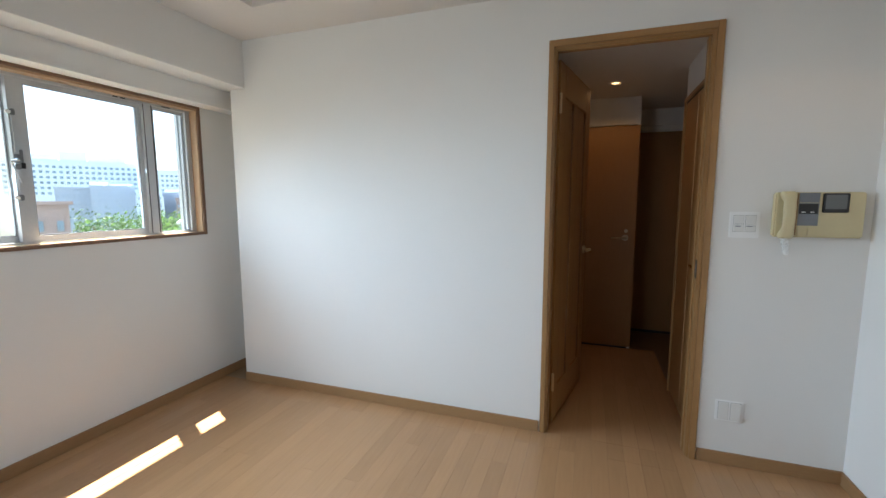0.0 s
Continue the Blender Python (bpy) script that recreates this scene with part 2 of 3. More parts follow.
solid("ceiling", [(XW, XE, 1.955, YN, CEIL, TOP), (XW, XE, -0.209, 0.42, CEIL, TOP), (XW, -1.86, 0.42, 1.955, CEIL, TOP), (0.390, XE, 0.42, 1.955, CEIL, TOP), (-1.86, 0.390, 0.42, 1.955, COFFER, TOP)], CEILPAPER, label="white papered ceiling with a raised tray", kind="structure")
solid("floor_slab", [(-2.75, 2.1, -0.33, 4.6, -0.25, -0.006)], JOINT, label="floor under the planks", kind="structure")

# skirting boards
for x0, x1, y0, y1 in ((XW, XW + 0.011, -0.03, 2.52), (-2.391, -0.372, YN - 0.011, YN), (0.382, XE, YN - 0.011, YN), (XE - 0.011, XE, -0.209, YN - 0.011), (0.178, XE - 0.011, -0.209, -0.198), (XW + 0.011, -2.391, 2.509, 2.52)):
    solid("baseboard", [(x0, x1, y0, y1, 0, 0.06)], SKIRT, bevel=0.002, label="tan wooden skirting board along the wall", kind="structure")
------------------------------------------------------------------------
_Problem statement_
Take the listing and print it again exactly, but without any pictures.

_Exercise answer_
0.0 s
Continue the Blender Python (bpy) script that recreates this scene with part 2 of 3. More parts follow.
solid("ceiling", [(XW, XE, 1.955, YN, CEIL, TOP), (XW, XE, -0.209, 0.42, CEIL, TOP), (XW, -1.86, 0.42, 1.955, CEIL, TOP), (0.390, XE, 0.42, 1.955, CEIL, TOP), (-1.86, 0.390, 0.42, 1.955, COFFER, TOP)], CEILPAPER, label="white papered ceiling with a raised tray", kind="structure")
solid("floor_slab", [(-2.75, 2.1, -0.33, 4.6, -0.25, -0.006)], JOINT, label="floor under the planks", kind="structure")

# skirting boards
for x0, x1, y0, y1 in ((XW, XW + 0.011, -0.03, 2.52), (-2.391, -0.372, YN - 0.011, YN), (0.382, XE, YN - 0.011, YN), (XE - 0.011, XE, -0.209, YN - 0.011), (0.178, XE - 0.011, -0.209, -0.198), (XW + 0.011, -2.391, 2.509, 2.52)):
    solid("baseboard", [(x0, x1, y0, y1, 0, 0.06)], SKIRT, bevel=0.002, label="tan wooden skirting board along the wall", kind="structure")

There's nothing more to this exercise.